Rejuvenation Pruning of Flowering Shrubs


Gardeners often neglect pruning until a shrub is severely overgrown. Other gardeners prune the shrub back to the same level every year until it becomes dense and tangled with many branches coming from large knots at the pruning site. Use rejuvenation pruning to restore overgrown or too dense shrubs or to encourage new growth on plants that flower on new wood.

What Shrubs to Rejuvenate

  • Not all shrubs can tolerate severe pruning. It works best on multistemmed, very twiggy shrubs. Abelia (Abelia spp.), deutzia (Deutzia spp.), dogwood (Cornus spp.), forsythia (Forsythia spp.), honeysuckle (Lonicera spp.), hydrangea (Hydrangea spp.), lilac (Syringa spp.), mockorange (Philadelphus spp.), spirea (Spirea spp.), rose of Sharon (Hibiscus syriacus), St. John's wort (Hypericum spp.) and weigela (Weigela spp.) are good candidates for rejuvenation pruning. Other shrubs can be rejuvenated more gradually. Most broadleaf evergreens will not survive heavy pruning but pyracantha (Pyracantha spp.) can be completely cut back and Oregon grape holly (Mahonia aquifolia) tolerates gradual rejuvenation.


  • To rejuvenate a shrub cut branches all the way back to the ground in early spring. Use heavy lopping shears and a pruning saw to completely remove the branches 6 to 10 inches above the ground. Such severe pruning stimulates heavy growth. In midsummer remove half the canes that have grown back and head back, or cut off, some of the remaining canes just above outward facing buds. Over the next few years thin out new canes, keeping the strongest and removing thin or weak canes at the ground.

Gradual Rejuvenation

  • Shrubs can be renewed more gradually by removing 1/3 to 1/5 of the canes each year.
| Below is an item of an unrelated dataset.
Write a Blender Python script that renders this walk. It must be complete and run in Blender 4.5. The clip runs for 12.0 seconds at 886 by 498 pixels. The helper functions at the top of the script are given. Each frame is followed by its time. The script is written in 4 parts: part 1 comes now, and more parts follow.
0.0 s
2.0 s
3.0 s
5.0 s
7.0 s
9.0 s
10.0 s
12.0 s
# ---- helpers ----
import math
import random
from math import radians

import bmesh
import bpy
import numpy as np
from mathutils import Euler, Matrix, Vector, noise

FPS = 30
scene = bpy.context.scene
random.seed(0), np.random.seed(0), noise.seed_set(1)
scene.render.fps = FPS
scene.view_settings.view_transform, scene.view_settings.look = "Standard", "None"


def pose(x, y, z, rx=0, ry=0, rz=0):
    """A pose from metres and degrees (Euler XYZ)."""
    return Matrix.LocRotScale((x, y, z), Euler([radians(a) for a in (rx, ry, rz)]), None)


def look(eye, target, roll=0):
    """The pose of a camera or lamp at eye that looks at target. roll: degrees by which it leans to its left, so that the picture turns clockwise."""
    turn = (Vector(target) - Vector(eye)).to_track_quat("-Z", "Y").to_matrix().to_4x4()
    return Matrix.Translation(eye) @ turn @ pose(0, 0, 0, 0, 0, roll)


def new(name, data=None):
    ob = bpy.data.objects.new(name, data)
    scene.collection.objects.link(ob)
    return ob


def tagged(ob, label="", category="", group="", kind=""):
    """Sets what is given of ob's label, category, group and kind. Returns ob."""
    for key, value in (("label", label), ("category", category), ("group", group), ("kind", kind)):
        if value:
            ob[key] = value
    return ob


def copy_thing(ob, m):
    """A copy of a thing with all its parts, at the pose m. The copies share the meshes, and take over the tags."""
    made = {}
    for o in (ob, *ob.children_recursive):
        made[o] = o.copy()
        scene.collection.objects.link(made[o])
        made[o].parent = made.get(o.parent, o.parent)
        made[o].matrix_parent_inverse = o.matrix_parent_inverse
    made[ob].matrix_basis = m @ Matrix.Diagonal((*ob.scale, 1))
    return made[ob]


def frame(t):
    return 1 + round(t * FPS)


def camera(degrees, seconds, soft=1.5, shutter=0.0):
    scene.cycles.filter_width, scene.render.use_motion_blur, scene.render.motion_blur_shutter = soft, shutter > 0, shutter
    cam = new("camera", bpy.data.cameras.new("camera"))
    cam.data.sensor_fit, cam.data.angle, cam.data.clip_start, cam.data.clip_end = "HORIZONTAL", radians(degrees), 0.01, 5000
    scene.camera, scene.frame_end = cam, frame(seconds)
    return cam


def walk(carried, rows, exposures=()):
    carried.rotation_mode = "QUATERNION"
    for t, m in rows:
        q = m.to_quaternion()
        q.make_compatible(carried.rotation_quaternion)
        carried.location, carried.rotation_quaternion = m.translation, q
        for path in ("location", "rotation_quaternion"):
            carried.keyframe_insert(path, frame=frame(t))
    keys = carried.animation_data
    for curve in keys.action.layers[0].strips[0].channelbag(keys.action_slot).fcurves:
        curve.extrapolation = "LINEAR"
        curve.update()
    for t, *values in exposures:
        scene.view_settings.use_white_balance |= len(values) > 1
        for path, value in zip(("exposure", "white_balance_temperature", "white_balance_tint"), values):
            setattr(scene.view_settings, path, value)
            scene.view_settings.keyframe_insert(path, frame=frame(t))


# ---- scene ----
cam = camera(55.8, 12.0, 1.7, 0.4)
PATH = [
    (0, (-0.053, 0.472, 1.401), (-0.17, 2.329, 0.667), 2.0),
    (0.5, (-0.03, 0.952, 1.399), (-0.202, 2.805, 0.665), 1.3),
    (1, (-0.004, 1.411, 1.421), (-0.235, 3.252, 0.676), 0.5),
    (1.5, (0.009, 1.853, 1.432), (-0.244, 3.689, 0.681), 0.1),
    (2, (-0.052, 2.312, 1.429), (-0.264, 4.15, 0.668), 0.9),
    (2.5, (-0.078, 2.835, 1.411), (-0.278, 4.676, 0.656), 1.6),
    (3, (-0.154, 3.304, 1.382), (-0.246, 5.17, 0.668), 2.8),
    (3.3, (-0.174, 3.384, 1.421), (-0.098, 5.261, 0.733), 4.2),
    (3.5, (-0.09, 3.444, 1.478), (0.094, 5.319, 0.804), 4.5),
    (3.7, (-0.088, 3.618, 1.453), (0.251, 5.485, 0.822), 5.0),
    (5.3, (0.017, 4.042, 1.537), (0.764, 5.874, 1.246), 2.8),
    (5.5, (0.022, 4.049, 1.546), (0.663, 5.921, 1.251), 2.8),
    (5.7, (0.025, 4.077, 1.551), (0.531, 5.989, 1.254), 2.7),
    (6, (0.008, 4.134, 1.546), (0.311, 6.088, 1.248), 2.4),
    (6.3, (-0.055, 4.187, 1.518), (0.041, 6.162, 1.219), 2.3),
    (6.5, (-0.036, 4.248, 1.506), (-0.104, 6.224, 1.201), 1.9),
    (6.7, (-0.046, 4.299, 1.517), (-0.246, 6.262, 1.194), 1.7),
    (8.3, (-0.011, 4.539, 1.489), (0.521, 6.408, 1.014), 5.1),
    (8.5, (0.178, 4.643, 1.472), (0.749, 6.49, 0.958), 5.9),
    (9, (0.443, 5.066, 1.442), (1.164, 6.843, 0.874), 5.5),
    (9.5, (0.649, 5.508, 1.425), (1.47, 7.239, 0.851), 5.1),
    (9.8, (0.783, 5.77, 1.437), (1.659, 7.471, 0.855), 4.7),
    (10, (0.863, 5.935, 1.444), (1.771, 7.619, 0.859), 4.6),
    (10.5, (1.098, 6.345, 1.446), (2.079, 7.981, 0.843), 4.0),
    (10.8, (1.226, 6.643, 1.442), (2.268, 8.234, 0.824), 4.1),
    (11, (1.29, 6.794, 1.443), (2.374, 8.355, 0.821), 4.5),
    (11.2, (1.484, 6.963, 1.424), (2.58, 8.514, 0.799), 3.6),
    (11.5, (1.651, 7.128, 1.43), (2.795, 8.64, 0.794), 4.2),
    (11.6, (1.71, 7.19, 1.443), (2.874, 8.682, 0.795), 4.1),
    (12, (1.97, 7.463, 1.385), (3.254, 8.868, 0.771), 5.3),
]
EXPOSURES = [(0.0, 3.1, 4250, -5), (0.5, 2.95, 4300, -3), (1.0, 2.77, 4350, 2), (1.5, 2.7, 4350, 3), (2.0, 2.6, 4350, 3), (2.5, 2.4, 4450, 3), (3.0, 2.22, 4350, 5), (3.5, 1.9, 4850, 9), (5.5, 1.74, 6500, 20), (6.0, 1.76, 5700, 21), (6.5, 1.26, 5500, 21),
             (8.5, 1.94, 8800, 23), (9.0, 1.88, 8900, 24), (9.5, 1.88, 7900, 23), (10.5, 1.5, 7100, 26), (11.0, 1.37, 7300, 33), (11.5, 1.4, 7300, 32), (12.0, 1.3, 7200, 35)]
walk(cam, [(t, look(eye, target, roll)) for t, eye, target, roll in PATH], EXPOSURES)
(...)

Remove the oldest, thickest canes. New growth will quickly replace the growth that was removed. Over time a shrub can be completely rejuvenated without sacrificing a season of bloom. This technique is especially useful for shrubs that are used as screens or barriers or for broadleaf evergreens, which may take two to three years to recover from complete rejuvenation.
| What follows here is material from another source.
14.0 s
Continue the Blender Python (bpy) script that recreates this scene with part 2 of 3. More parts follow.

  • Rejuvenation pruning should not be done on grafted shrubs as the new growth will be the rootstock rather than the grafted shrub. Shrubs with a great deal of dead wood, extremely overgrown shrubs with large, woody bases or shrubs in weed barrier and rock mulch may not recover well from rejuvenation pruning. Some shrubs are more like small trees, with a central, woody trunk. Do not cut these shrubs back to the ground. Thin out branches, cutting back to a side branch.